**GIVEN INSTRUCTION:** No images are to be carried over; print all other material exactly as it stands.
..........
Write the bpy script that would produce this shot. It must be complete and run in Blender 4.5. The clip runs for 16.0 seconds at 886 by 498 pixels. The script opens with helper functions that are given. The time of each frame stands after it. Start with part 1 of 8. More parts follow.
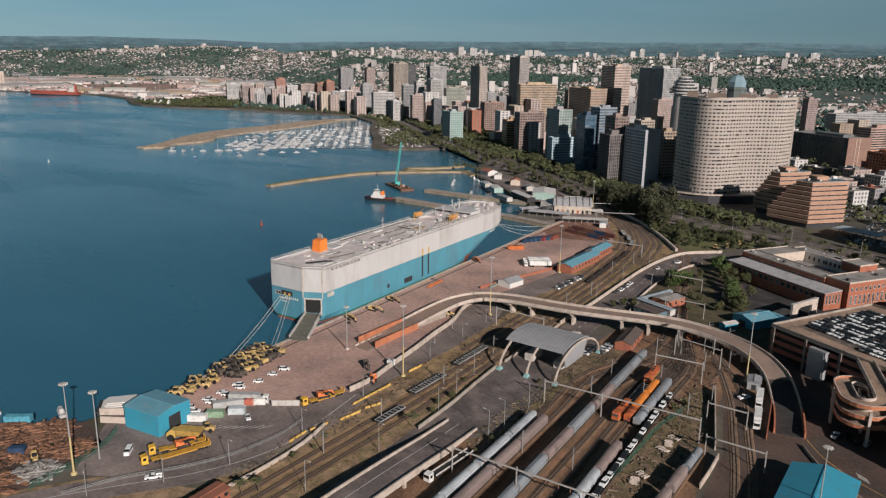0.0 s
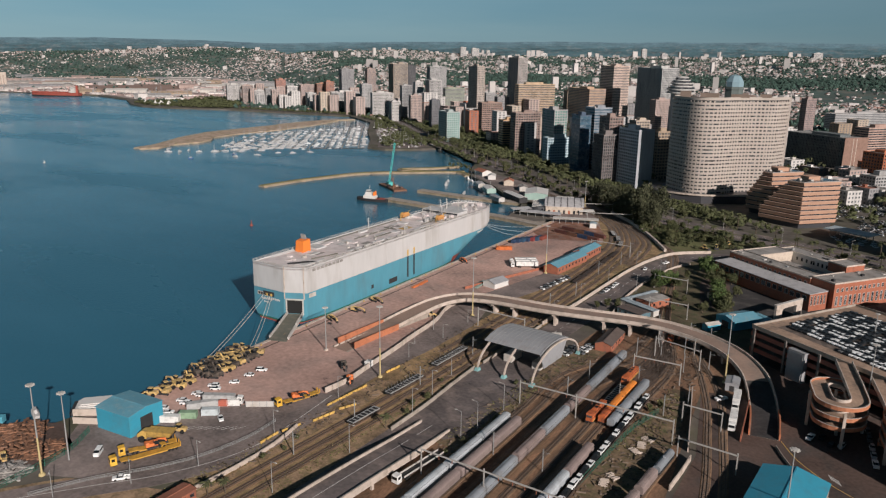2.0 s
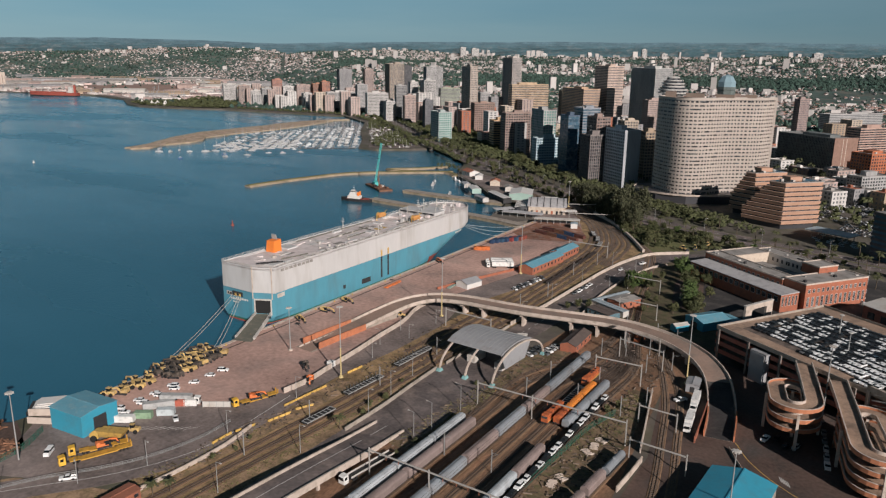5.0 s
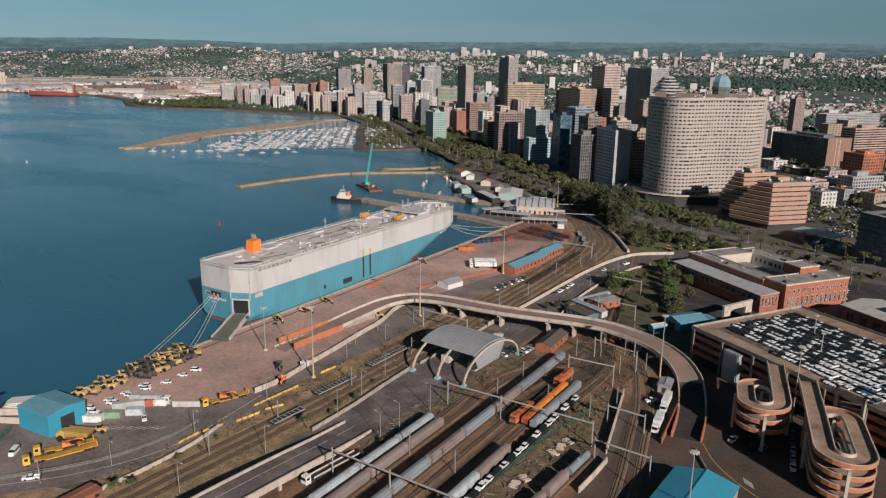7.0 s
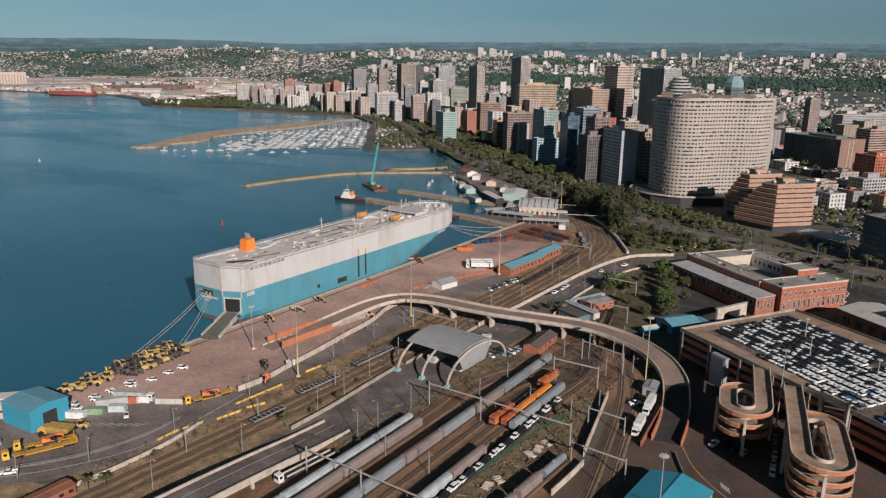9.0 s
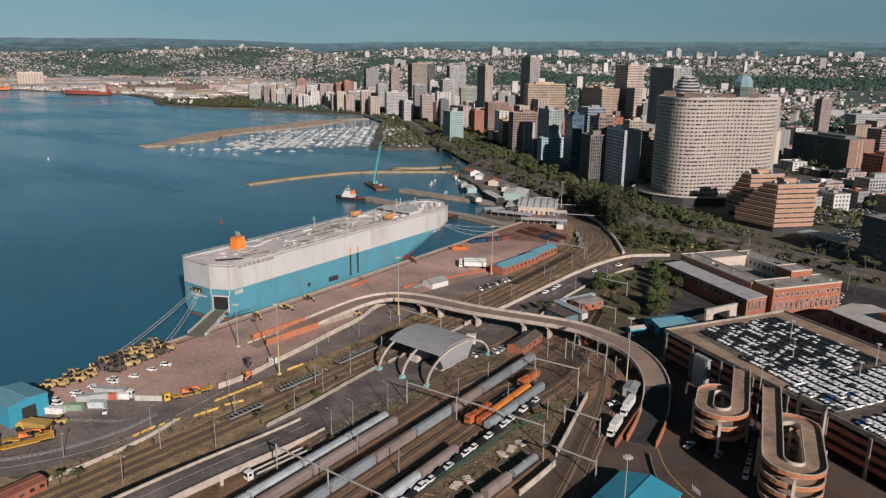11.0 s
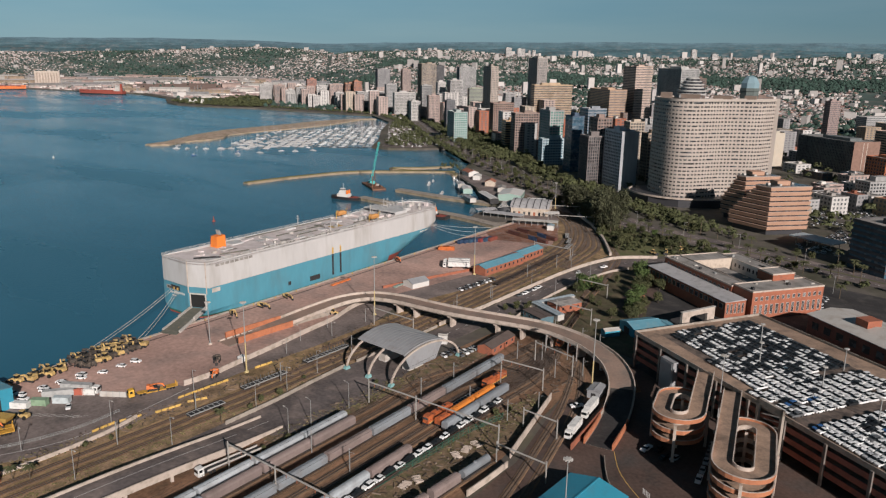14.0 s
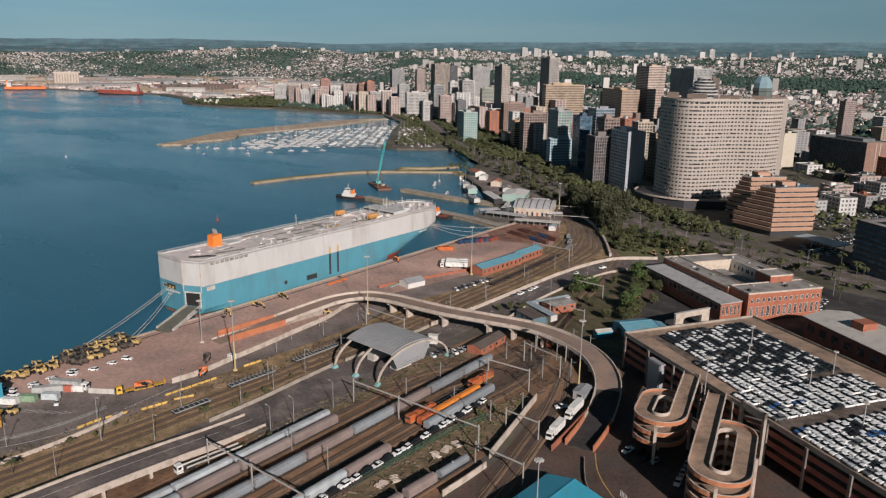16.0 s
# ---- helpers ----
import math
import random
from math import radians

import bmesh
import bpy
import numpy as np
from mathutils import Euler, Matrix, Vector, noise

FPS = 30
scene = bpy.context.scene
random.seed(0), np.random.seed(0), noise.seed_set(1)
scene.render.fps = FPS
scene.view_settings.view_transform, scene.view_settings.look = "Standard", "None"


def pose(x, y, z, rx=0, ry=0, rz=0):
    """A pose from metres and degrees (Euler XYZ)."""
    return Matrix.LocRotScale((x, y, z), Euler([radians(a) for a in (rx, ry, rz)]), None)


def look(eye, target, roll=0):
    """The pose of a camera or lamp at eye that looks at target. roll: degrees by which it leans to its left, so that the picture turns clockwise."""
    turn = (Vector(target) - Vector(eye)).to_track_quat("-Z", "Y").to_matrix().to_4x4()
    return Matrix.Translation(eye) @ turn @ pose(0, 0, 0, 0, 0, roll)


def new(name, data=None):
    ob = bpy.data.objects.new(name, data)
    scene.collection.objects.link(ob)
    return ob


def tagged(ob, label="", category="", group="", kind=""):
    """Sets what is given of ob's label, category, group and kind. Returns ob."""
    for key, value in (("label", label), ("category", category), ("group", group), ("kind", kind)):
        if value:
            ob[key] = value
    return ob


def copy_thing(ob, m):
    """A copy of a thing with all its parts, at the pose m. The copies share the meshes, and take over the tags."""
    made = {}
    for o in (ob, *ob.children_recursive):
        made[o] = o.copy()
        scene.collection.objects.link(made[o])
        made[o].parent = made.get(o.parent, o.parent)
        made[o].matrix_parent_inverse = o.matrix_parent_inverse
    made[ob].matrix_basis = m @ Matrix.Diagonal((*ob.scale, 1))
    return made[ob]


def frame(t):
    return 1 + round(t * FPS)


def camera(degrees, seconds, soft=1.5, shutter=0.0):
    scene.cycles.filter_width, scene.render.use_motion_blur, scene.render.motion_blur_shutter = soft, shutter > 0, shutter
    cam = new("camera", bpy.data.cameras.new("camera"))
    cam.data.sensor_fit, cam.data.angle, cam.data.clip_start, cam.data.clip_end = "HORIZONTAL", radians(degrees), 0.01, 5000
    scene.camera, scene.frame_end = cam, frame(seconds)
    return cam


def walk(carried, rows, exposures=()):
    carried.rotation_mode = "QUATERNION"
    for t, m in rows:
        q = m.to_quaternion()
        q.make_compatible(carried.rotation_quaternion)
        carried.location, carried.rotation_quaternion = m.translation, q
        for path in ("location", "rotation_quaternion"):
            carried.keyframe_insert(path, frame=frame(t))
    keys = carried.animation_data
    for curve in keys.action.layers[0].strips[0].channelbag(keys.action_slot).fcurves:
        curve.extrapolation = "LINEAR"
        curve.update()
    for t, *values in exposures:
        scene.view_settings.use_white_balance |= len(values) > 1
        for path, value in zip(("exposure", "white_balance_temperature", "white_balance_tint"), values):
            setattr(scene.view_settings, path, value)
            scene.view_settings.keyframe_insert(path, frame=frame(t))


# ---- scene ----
..........
**IN RESPONSE:**
Write the bpy script that would produce this shot. It must be complete and run in Blender 4.5. The clip runs for 16.0 seconds at 886 by 498 pixels. The script opens with helper functions that are given. The time of each frame stands after it. Start with part 1 of 8. More parts follow.
0.0 s
2.0 s
5.0 s
7.0 s
9.0 s
11.0 s
14.0 s
16.0 s
# ---- helpers ----
import math
import random
from math import radians

import bmesh
import bpy
import numpy as np
from mathutils import Euler, Matrix, Vector, noise

FPS = 30
scene = bpy.context.scene
random.seed(0), np.random.seed(0), noise.seed_set(1)
scene.render.fps = FPS
scene.view_settings.view_transform, scene.view_settings.look = "Standard", "None"


def pose(x, y, z, rx=0, ry=0, rz=0):
    """A pose from metres and degrees (Euler XYZ)."""
    return Matrix.LocRotScale((x, y, z), Euler([radians(a) for a in (rx, ry, rz)]), None)


def look(eye, target, roll=0):
    """The pose of a camera or lamp at eye that looks at target. roll: degrees by which it leans to its left, so that the picture turns clockwise."""
    turn = (Vector(target) - Vector(eye)).to_track_quat("-Z", "Y").to_matrix().to_4x4()
    return Matrix.Translation(eye) @ turn @ pose(0, 0, 0, 0, 0, roll)


def new(name, data=None):
    ob = bpy.data.objects.new(name, data)
    scene.collection.objects.link(ob)
    return ob


def tagged(ob, label="", category="", group="", kind=""):
    """Sets what is given of ob's label, category, group and kind. Returns ob."""
    for key, value in (("label", label), ("category", category), ("group", group), ("kind", kind)):
        if value:
            ob[key] = value
    return ob


def copy_thing(ob, m):
    """A copy of a thing with all its parts, at the pose m. The copies share the meshes, and take over the tags."""
    made = {}
    for o in (ob, *ob.children_recursive):
        made[o] = o.copy()
        scene.collection.objects.link(made[o])
        made[o].parent = made.get(o.parent, o.parent)
        made[o].matrix_parent_inverse = o.matrix_parent_inverse
    made[ob].matrix_basis = m @ Matrix.Diagonal((*ob.scale, 1))
    return made[ob]


def frame(t):
    return 1 + round(t * FPS)


def camera(degrees, seconds, soft=1.5, shutter=0.0):
    scene.cycles.filter_width, scene.render.use_motion_blur, scene.render.motion_blur_shutter = soft, shutter > 0, shutter
    cam = new("camera", bpy.data.cameras.new("camera"))
    cam.data.sensor_fit, cam.data.angle, cam.data.clip_start, cam.data.clip_end = "HORIZONTAL", radians(degrees), 0.01, 5000
    scene.camera, scene.frame_end = cam, frame(seconds)
    return cam


def walk(carried, rows, exposures=()):
    carried.rotation_mode = "QUATERNION"
    for t, m in rows:
        q = m.to_quaternion()
        q.make_compatible(carried.rotation_quaternion)
        carried.location, carried.rotation_quaternion = m.translation, q
        for path in ("location", "rotation_quaternion"):
            carried.keyframe_insert(path, frame=frame(t))
    keys = carried.animation_data
    for curve in keys.action.layers[0].strips[0].channelbag(keys.action_slot).fcurves:
        curve.extrapolation = "LINEAR"
        curve.update()
    for t, *values in exposures:
        scene.view_settings.use_white_balance |= len(values) > 1
        for path, value in zip(("exposure", "white_balance_temperature", "white_balance_tint"), values):
            setattr(scene.view_settings, path, value)
            scene.view_settings.keyframe_insert(path, frame=frame(t))


# ---- scene ----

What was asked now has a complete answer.